In a Crash Course style, professor Rochelle E. Danquah summarized a semester’s worth of content into a two-hour lecture on African American history analyzing the remains of Jim Crow laws and advancements in civil rights movements in today’s Michigan at the “And Still I Rise” event.
On Sept. 18, Hillcrest’s Collaboration Center became a remembrance site to analyze local history, unroot myths from facts and call for a change in how we interpret history.
Starting with the Black Codes in the British colonies, Danquah moved into an exploration of local residues of segregation in modern times and anecdotal examples to illustrate the extent to which race relations have advanced in Michigan.
“In my college years, it wasn’t a running joke, it was for real, it was ingrained in me — If I’m on I-96 and I get a flat, keep driving, especially if I’m anywhere in the area of Holland,” Danquah said to illustrate the local remains of racial violence.
The story of Ossian Sweet resisting a white mob attack on his Detroit house as the first African American in an exclusively white neighborhood in 1925 was explored to illustrate the reconstitution of the history process aimed at preventing the loss of collective memory.
“All of this needs to be a part of the American experience — America’s history is hard,” Danquah said. “It has its moments when it’s exciting and we do the right thing. But there also happen to moments where this can be terror on groups and individuals can be subject for the littlest things.”
Danquah also used Sojourner Truth’s famous “Ain’t I a Woman” speech to illustrate how to discern between a myth and a factual retelling of a story.
“How did she have a southern draw and dialect in ‘Ain’t I a Woman’? When she was enslaved in New York by the Dutch,” Danquah said. “She spoke fluent Dutch and her entire life she had a Dutch accent.”
While the example of Sojourner Truth might be harmless in a larger narrative, Danquah explained the importance of historical accuracy.
“There are so many outside places where these stories get distorted — historical fiction books, movies, etc” Danquah said. “Human beings aren’t perfect so it is up to us moving forward to help once again correct the narrative of the past, history is hard but you just can’t continue to teach hero history, we have to take it all, the good and the bad.”
“Events like this highlight the fact that history is really a living experience,” Skyler Janiszewski, an acting major, said. “It’s not just about something being written down in a book and knowing the right answer.

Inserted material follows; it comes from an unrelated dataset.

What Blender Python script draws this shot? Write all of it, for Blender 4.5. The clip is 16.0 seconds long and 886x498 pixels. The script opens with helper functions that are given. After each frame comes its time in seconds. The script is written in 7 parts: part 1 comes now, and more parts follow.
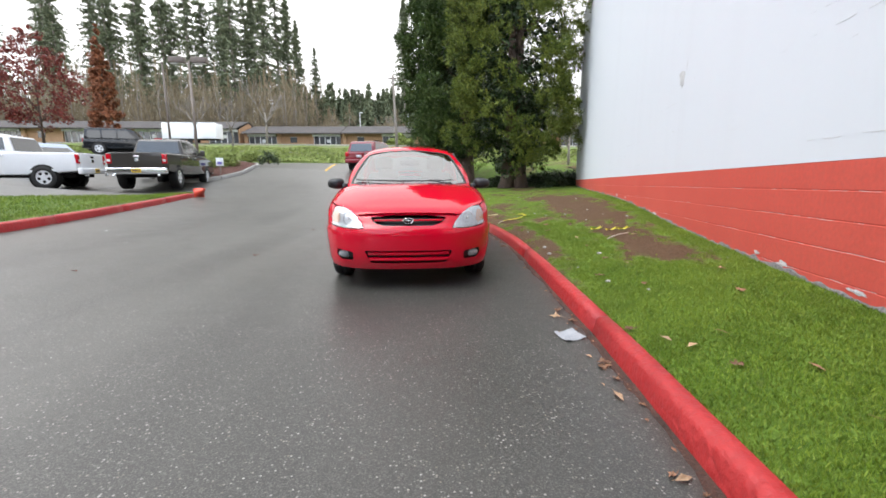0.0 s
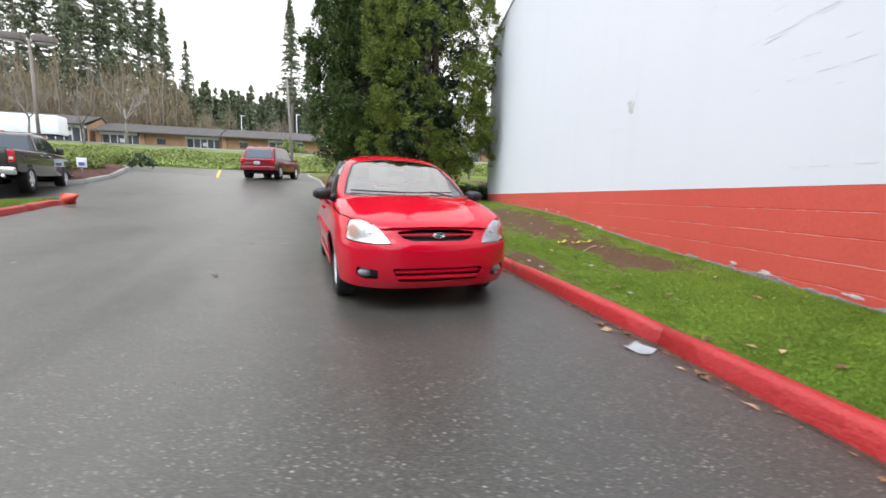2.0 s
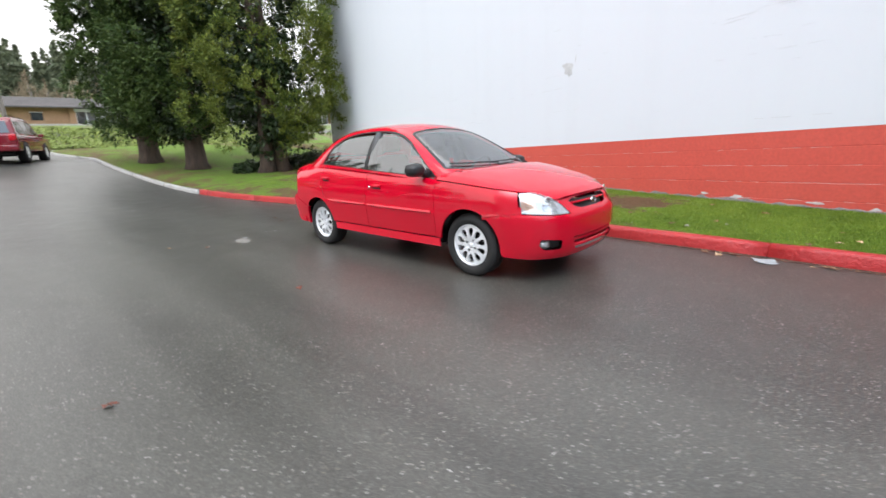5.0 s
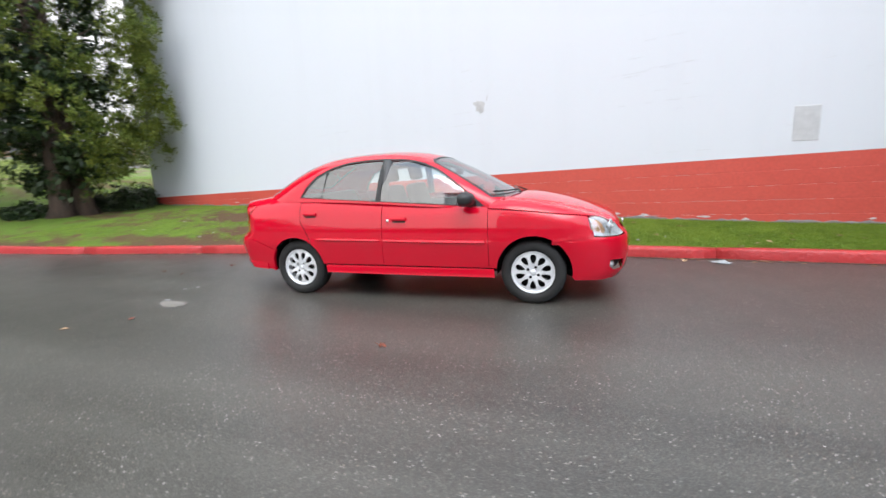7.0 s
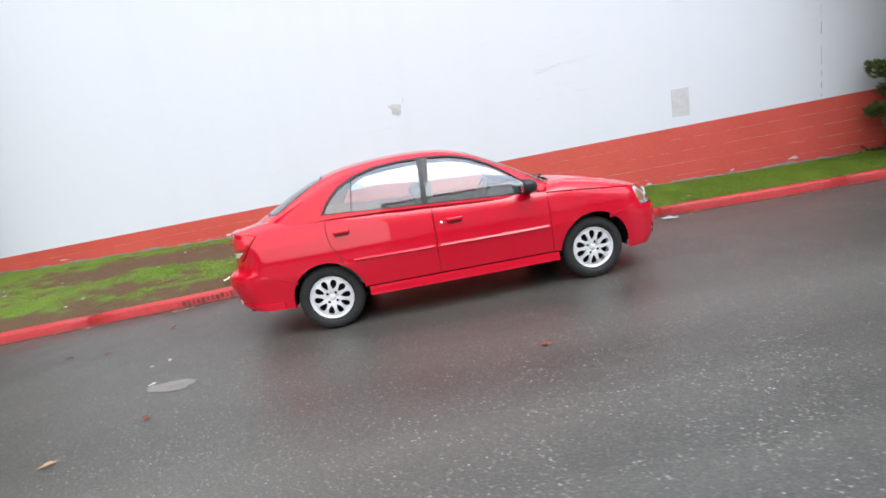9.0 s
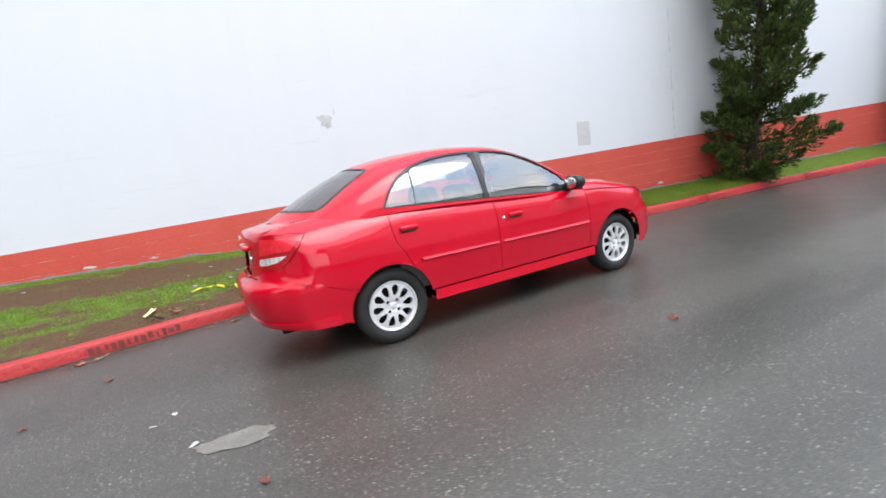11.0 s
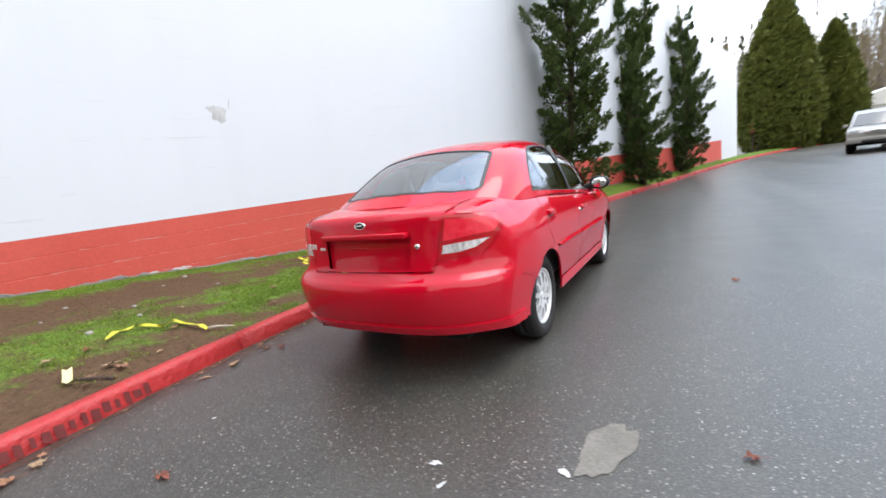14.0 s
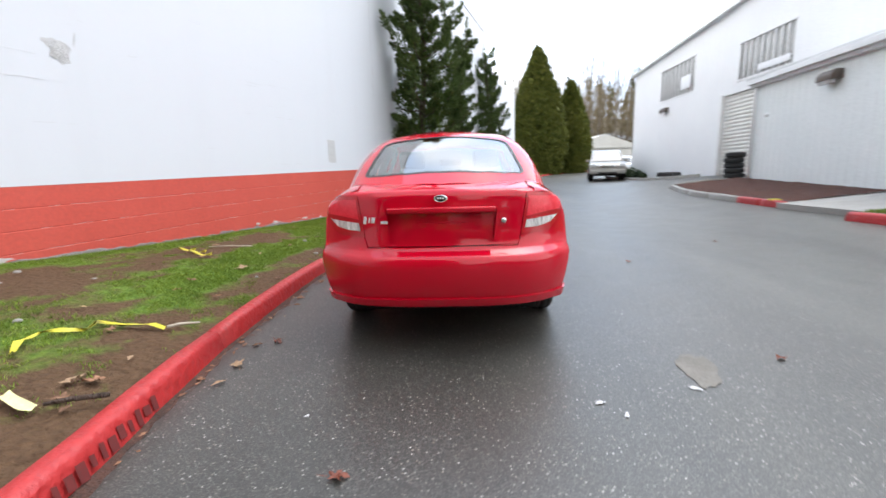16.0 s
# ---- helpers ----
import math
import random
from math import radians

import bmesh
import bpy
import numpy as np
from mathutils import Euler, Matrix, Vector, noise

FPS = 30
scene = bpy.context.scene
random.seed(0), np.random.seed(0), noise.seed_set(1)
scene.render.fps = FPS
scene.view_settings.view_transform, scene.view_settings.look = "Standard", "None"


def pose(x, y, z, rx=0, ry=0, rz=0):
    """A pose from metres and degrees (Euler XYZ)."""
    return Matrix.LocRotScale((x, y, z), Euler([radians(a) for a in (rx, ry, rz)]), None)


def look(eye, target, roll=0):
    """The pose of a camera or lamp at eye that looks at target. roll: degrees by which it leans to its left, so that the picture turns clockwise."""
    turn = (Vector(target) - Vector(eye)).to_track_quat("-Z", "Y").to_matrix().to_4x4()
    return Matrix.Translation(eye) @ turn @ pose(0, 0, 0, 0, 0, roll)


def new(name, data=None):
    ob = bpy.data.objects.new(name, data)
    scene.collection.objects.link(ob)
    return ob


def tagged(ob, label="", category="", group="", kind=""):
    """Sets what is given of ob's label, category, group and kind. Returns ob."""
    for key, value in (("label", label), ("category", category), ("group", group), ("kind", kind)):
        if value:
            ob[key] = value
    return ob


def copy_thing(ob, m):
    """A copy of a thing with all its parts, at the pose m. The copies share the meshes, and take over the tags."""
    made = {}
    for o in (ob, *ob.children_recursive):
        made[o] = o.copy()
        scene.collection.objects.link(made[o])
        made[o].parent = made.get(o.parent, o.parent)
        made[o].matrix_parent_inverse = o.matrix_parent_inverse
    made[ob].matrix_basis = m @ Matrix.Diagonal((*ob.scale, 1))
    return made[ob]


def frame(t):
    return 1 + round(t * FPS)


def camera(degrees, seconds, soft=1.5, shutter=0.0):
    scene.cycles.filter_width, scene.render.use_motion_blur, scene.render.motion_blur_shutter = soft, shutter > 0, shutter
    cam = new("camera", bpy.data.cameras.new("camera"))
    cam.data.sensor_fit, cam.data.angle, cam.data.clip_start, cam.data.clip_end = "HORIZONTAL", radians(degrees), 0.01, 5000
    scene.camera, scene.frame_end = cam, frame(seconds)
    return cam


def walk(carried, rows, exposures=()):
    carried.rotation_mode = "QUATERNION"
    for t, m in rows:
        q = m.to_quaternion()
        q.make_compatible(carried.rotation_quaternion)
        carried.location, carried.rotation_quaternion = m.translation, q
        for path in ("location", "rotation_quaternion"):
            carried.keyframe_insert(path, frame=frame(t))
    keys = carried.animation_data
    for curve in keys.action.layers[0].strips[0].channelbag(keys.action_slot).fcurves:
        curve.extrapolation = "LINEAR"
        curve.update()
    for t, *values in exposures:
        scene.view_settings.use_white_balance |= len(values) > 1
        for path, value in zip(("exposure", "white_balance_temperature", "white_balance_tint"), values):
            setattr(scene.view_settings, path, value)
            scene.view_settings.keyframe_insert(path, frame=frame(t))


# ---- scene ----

It’s about this is how life looked for people at this time.”
After the lecture, some students shared their experiences dealing with the residues of discriminatory laws and practices in Michigan. Izzy Scott, a psychology student, explained how her school district in Ferndale was segregated up until 2016.
“So we had a ‘drawing system’ that basically let all the kids who lived in gentrified, whiter areas go to one school and then kids who lived in poor areas, who happened to be black — including myself, I am mixed — go to another school district.”
Scott explained that Calvin Coolidge School offered a lower quality of education that impacted her and her peers as they weren’t taught properly to read or lacked a comprehensive mathematics curriculum.
“It really robbed a bunch of black students from that [academic] experience, and then [the school district] just completely forgot about them,” Scott said. “So don’t let the past be the past like everyone always says. This happened when I was in fourth grade, so if you say, ‘let the past be the past,’ the past is just gonna repeat and repeat and repeat.”